Evidence-based intentional teaching can help educators and teachers progress and support children’s learning. It is also important for educators and teachers to incorporate the intentionality of children and their families into their planning for children’s learning.
Smiling toddler

This article was originally published in Every Child magazine Vol. 28 No. 3 2022

Intentional teaching is an important pedagogical practice that educators and teachers use to promote children’s learning and development. The Early Years Learning Framework (EYLF) describes intentional educators and teachers as deliberate, purposeful and thoughtful in their decisions and actions (Department of Education, Employment and Workplace Relations [DEEWR], 2009) (PDF).

Intentional teaching can involve planned experiences as well as the many spontaneous, purposeful decisions that educators and teachers make when responding to children’s ideas, interactions and play.

It may include:

  • engaging children in playful experiences
  • purposefully stepping back to let children lead the learning
  • providing materials or provocations that set the stage for learning
  • supporting children during everyday routines
  • noticing children’s play and extending their learning
  • promoting language skills and reinforcing vocabulary
  • practising problem-solving and stretching children’s thinking
  • selecting effective ways to assess children’s learning and development
  • engaging with families
  • learning with and from children.

If you can explain why you are doing what you are doing, and how it is helping children learn, then you are teaching intentionally (Epstein, 2014). Intentional teaching is a way of being, doing and thinking that is embedded in every moment of every day.

The role of evidence in intentional teaching

Intentional teaching encompasses a range of strategies that evidence demonstrates has a positive impact on children’s learning and development, such as sustained shared thinking (Siraj-Blatchford, 2009).
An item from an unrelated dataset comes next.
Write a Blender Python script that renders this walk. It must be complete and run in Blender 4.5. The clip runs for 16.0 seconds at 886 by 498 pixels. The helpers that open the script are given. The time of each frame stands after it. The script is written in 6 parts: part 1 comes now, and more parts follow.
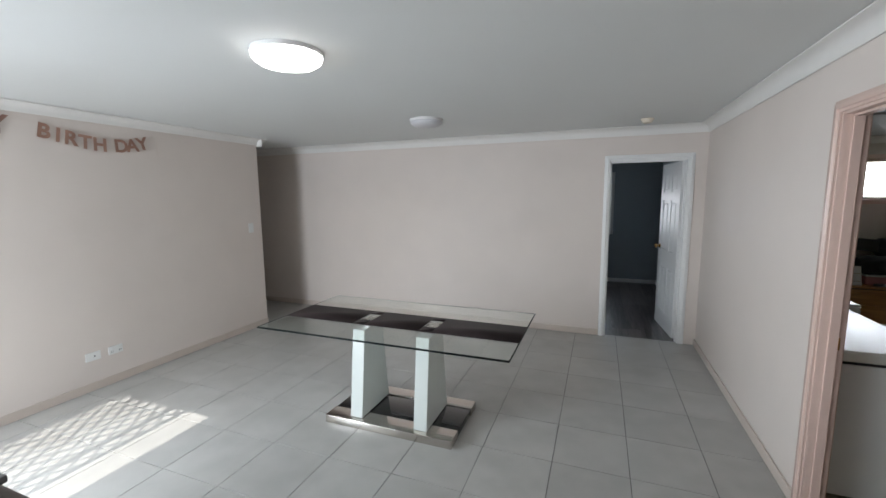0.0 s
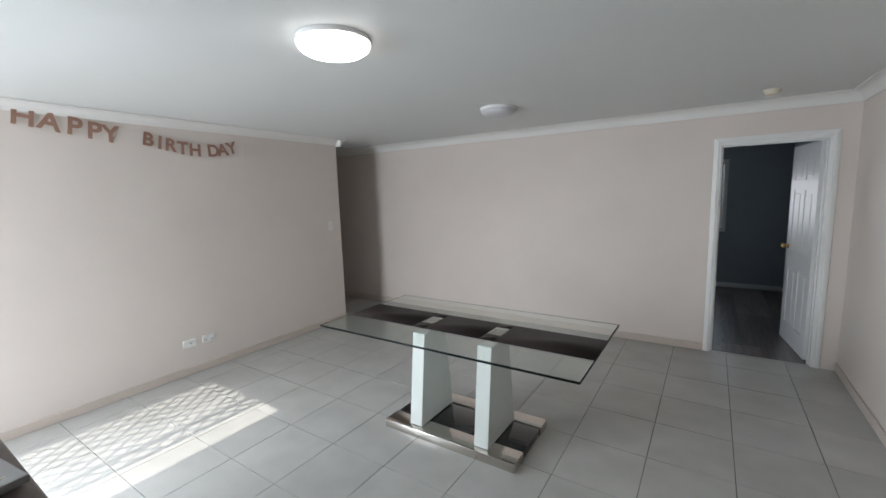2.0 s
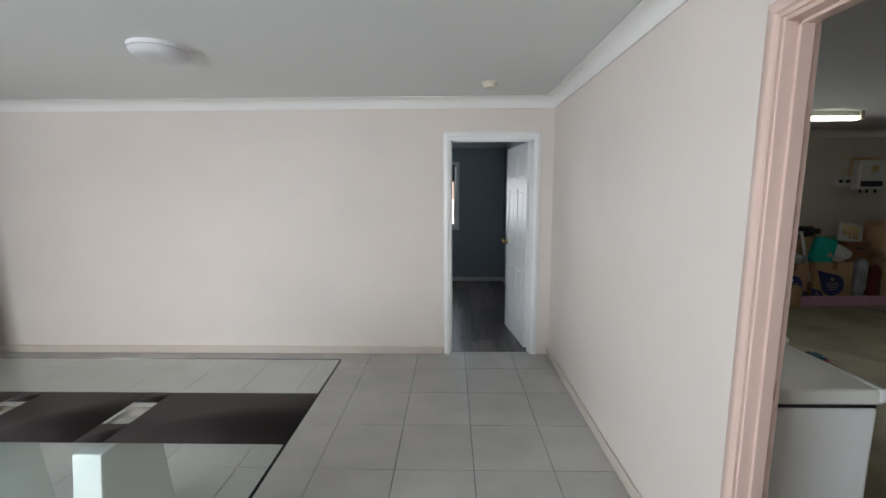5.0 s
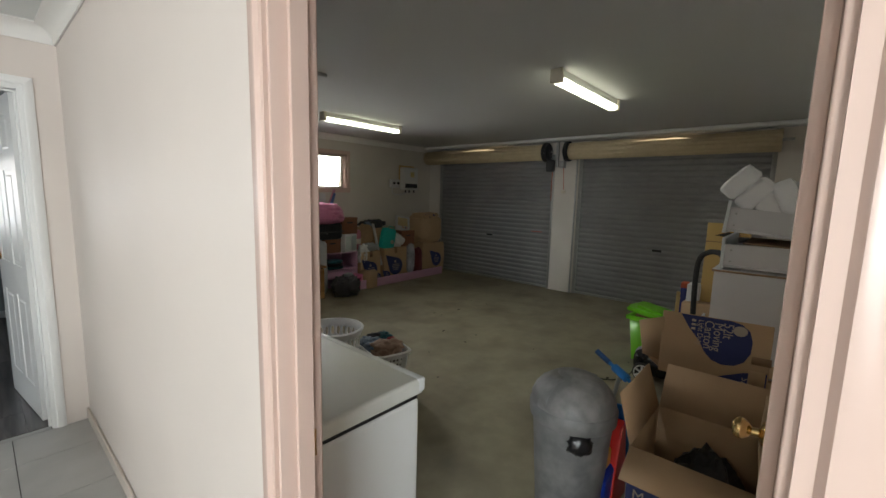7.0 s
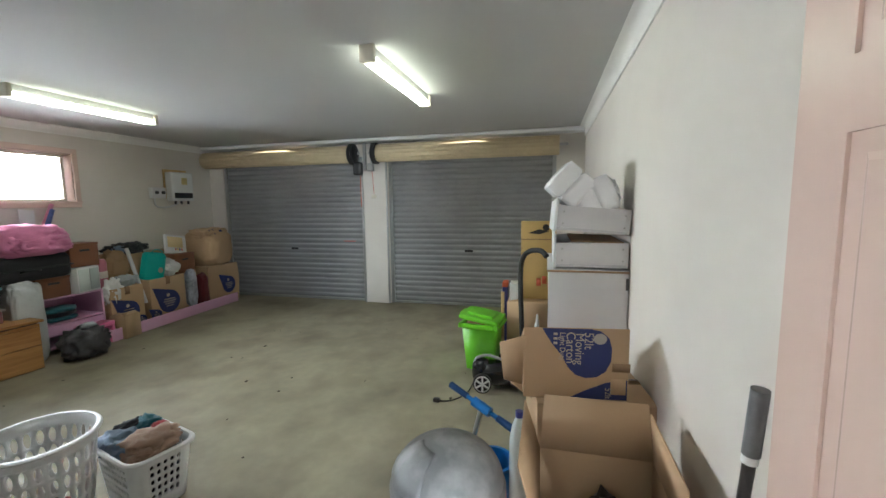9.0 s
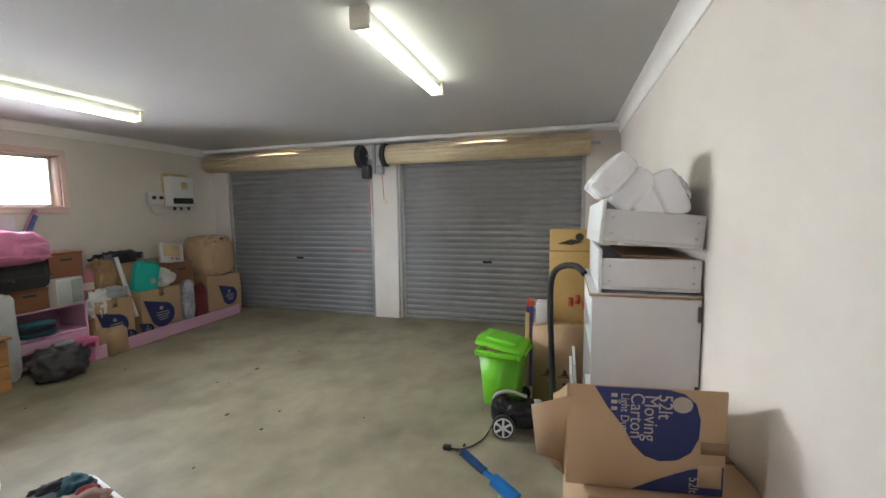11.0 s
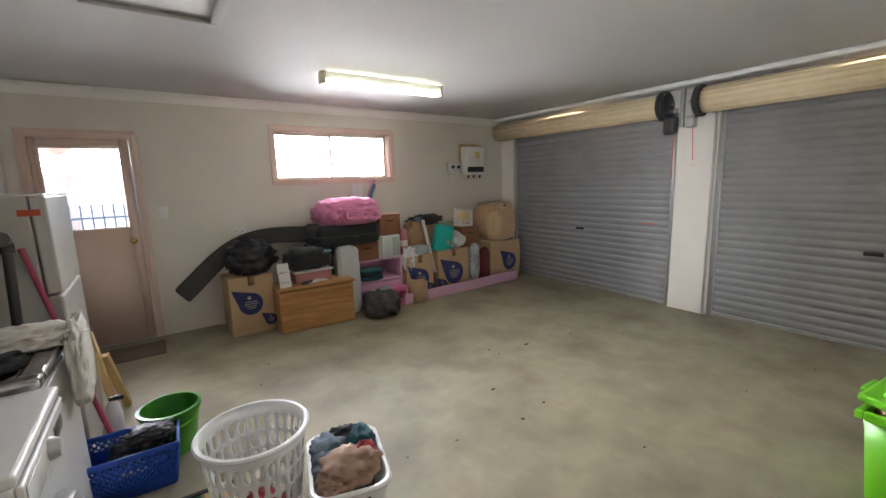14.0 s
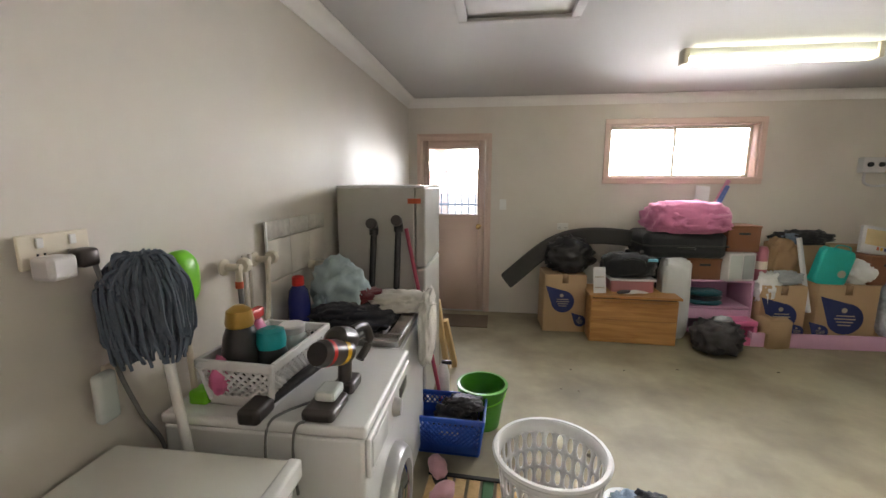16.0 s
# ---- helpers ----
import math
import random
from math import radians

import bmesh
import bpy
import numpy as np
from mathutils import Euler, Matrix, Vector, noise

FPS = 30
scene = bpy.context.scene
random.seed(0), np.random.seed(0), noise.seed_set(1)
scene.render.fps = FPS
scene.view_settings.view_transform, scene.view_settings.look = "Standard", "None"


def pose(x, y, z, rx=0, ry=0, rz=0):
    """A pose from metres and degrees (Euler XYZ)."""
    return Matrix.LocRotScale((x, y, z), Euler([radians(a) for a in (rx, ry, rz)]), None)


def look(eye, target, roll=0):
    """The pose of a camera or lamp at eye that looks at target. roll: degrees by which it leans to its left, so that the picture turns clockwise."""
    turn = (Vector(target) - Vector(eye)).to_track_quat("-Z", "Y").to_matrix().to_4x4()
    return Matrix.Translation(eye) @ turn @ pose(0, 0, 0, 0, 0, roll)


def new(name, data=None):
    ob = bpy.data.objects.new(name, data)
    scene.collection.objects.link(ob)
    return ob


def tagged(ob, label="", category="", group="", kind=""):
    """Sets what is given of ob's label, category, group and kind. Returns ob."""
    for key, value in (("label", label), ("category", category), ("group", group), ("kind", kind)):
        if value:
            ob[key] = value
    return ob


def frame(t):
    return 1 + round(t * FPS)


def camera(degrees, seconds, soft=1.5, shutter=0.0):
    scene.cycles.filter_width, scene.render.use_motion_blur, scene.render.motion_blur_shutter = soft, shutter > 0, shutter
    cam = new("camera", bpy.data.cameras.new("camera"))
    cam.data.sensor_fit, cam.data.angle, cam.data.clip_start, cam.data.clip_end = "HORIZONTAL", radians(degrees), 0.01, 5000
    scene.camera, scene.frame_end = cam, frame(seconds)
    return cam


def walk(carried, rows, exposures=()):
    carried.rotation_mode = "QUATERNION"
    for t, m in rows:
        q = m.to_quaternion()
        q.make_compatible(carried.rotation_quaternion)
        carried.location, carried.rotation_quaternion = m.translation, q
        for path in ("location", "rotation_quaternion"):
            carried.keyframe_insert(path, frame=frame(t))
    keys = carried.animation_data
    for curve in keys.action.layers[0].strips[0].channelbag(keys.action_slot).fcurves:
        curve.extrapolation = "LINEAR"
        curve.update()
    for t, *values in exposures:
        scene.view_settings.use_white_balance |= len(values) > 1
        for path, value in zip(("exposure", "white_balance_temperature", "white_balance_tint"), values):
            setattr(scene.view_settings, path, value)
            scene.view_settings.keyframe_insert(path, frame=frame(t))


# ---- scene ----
cam = camera(94.6, 16.0)
PATH = [
    (0, (0.362, 0.216, 1.678), (-0.348, 2.068, 1.417), -0.5),
    (0.5, (0.335, 0.263, 1.664), (-0.499, 2.062, 1.404), -0.7),
    (1, (0.367, 0.398, 1.666), (-0.575, 2.143, 1.406), -1.1),
    (1.5, (0.39, 0.469, 1.664), (-0.634, 2.166, 1.4), -1.4),
    (2, (0.403, 0.514, 1.657), (-0.687, 2.169, 1.391), -1.7),
    (2.5, (0.372, 0.61, 1.644), (-0.771, 2.229, 1.374), -1.8),
    (3, (0.301, 0.774, 1.646), (-0.886, 2.361, 1.375), -1.9),
    (5.5, (0.579, 1.607, 1.528), (0.977, 3.548, 1.256), 0.3),
    (6, (0.732, 1.722, 1.505), (1.523, 3.54, 1.241), 0.7),
    (6.5, (0.901, 1.821, 1.511), (2.075, 3.42, 1.252), 1.1),
    (7, (1.008, 1.918, 1.509), (2.504, 3.22, 1.246), 1.5),
    (7.5, (1.054, 2.063, 1.526), (2.774, 3.049, 1.262), 1.2),
    (8, (1.157, 2.159, 1.513), (2.994, 2.902, 1.245), 0.6),
    (8.5, (1.369, 2.238, 1.516), (3.257, 2.852, 1.275), -0.3),
    (9, (1.518, 2.311, 1.503), (3.444, 2.802, 1.277), -0.8),
    (11.5, (2.142, 2.439, 1.481), (4.033, 3.06, 1.29), -0.7),
    (12, (2.216, 2.47, 1.489), (4.077, 3.169, 1.27), -0.6),
    (12.5, (2.337, 2.474, 1.514), (4.108, 3.364, 1.247), -0.7),
    (13, (2.442, 2.473, 1.515), (4.042, 3.633, 1.207), -1.2),
    (13.5, (2.494, 2.541, 1.514), (3.892, 3.931, 1.175), -1.6),
    (14, (2.501, 2.725, 1.501), (3.632, 4.342, 1.173), -1.7),
    (14.5, (2.481, 2.898, 1.514), (3.236, 4.724, 1.206), -1.4),
    (15, (2.482, 3.004, 1.517), (2.868, 4.944, 1.221), -0.6),
    (15.5, (2.534, 3.019, 1.52), (2.556, 4.995, 1.215), -0.0),
    (16, (2.499, 3.018, 1.524), (2.248, 4.976, 1.199), 0.1),
]
EXPOSURES = [(0, 0.63, 6400, 11), (3, 0.5, 6450, 11), (5.5, 1.05, 6500, 10), (6.5, 1.15, 6700, 8), (7, 1.3, 6900, 9), (7.5, 1.72, 7200, 11), (8, 2.0, 7500, 12), (8.6, 2.62, 6350, 8), (9, 2.78, 6200, 7), (11.5, 2.9, 6450, 14), (12.5, 2.98, 6500, 14), (14, 3.06, 6600, 15), (16, 3.17, 6900, 15)]
walk(cam, [(t, look(eye, target, roll)) for t, eye, target, roll in PATH], EXPOSURES)

# ---- light ----
SUN_EL = radians(29.2)
world = bpy.data.worlds.new("world")
scene.world = world
world.use_nodes = True
wn = world.node_tree
sky = wn.nodes.new("ShaderNodeTexSky")
sky.sky_type = 'NISHITA'
sky.sun_disc = False
sky.sun_elevation = SUN_EL
sky.sun_rotation = radians(180)
wn.links.new(sky.outputs[0], wn.nodes["Background"].inputs[0])
wn.nodes["Background"].inputs[1].default_value = 0.15
sun = new("sun", bpy.data.lights.new("sun", 'SUN'))
sun.data.energy, sun.data.angle, sun.data.color = 5.0, radians(0.2), (1.0, 0.95, 0.87)
sun.matrix_world = look((0, -10, 10 * math.tan(SUN_EL)), (0, 0, 0))


def area(name, where, at, w, h, watts, color=(1, 1, 1), spread=180):
    ob = new(name, bpy.data.lights.new(name, 'AREA'))
    ob.data.shape, ob.data.size, ob.data.size_y = 'RECTANGLE', w, h
    ob.data.energy, ob.data.color = watts, color
    ob.data.spread = radians(spread)
    ob.matrix_world = look(where, at)
    return ob


area("daylight_south", (-2.9, -1.18, 1.05), (-2.6, 3, 0.0), 1.0, 2.0, 64, (0.84, 0.92, 1.0), 150)
# fill lamp added out of view to brighten the room from the west
area("fill_west", (-3.79, -0.2, 1.5), (0, 0.9, -0.6), 1.5, 1.1, 58, (0.84, 0.93, 1.0), 125)
area("daylight_bedroom", (0.0, 8.66, 1.5), (0, 5, 1.0), 1.1, 1.0, 6.5, (0.80, 0.90, 1.0))
area("daylight_garage_window", (4.44, 7.915, 1.845), (4.3, 1.9, 0.6), 1.42, 0.53, 5.4, (0.95, 0.97, 1.0), 98)
area("daylight_garage_door", (2.01, 7.80, 1.77), (2.7, 4, 0.6), 0.56, 0.22, 1.1, (0.96, 0.97, 1.0), 90)


# ---- materials ----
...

Using evidence to inform intentional teaching can help educators and teachers plan, do, assess and reflect (as per the National Quality Standard Element 1.3.1 Assessment and Planning Cycle).

Evidence can help to address some key questions raised by intentional teaching practice, such as:

  • What are children learning and what comes next? Evidence about how children learn and develop can help educators and teachers notice and describe children’s progress and understand the next steps in their learning. The Australian Education Research Organisation (AERO) is currently working with partners to develop learning trajectories for key domains of learning and development, such as executive functions and mathematical thinking, embedded in the holistic EYLF outcomes.
  • How do children learn and how can we best support them in their learning? Evidence about effective pedagogical practices can help educators and teachers decide how best to support each child’s learning and development.

AERO is working with educators, teachers and early childhood education and care (ECEC) sector leaders to make evidence more accessible and useful for all kinds of pedagogical decision-making. By showing how evidence informs educators’ and teachers’ intentions, actions and reflection, AERO can help lift the professional status of ECEC practice.

Whose intentions matter?

Children and families have their own aspirations for learning and development, which educators and teachers can incorporate into their planning. AERO’s resources on family engagement (3 to 5 years) will help you partner with families to set goals for children’s learning and development that reflect their perspectives.

Children’s intentions are also important. Intentional teaching involves ‘tuning in’ – recognising what children are feeling and thinking, and what their needs and desires are (Barnes, 2012). This means noticing the many purposes of children’s play and interactions, such as gaining attention, investigating a question or expressing something that matters to them. When educators and teachers are responsive and support children (by, for example, asking open-ended questions or ‘wondering aloud’), they stimulate children’s thinking and enrich their learning (Connor, 2012) (PDF).

The best intentional teaching happens when everyone in an ECEC service – children, educators and teachers – is engaged in purposeful play and work, celebrating children’s progress and sharing their learning along the way.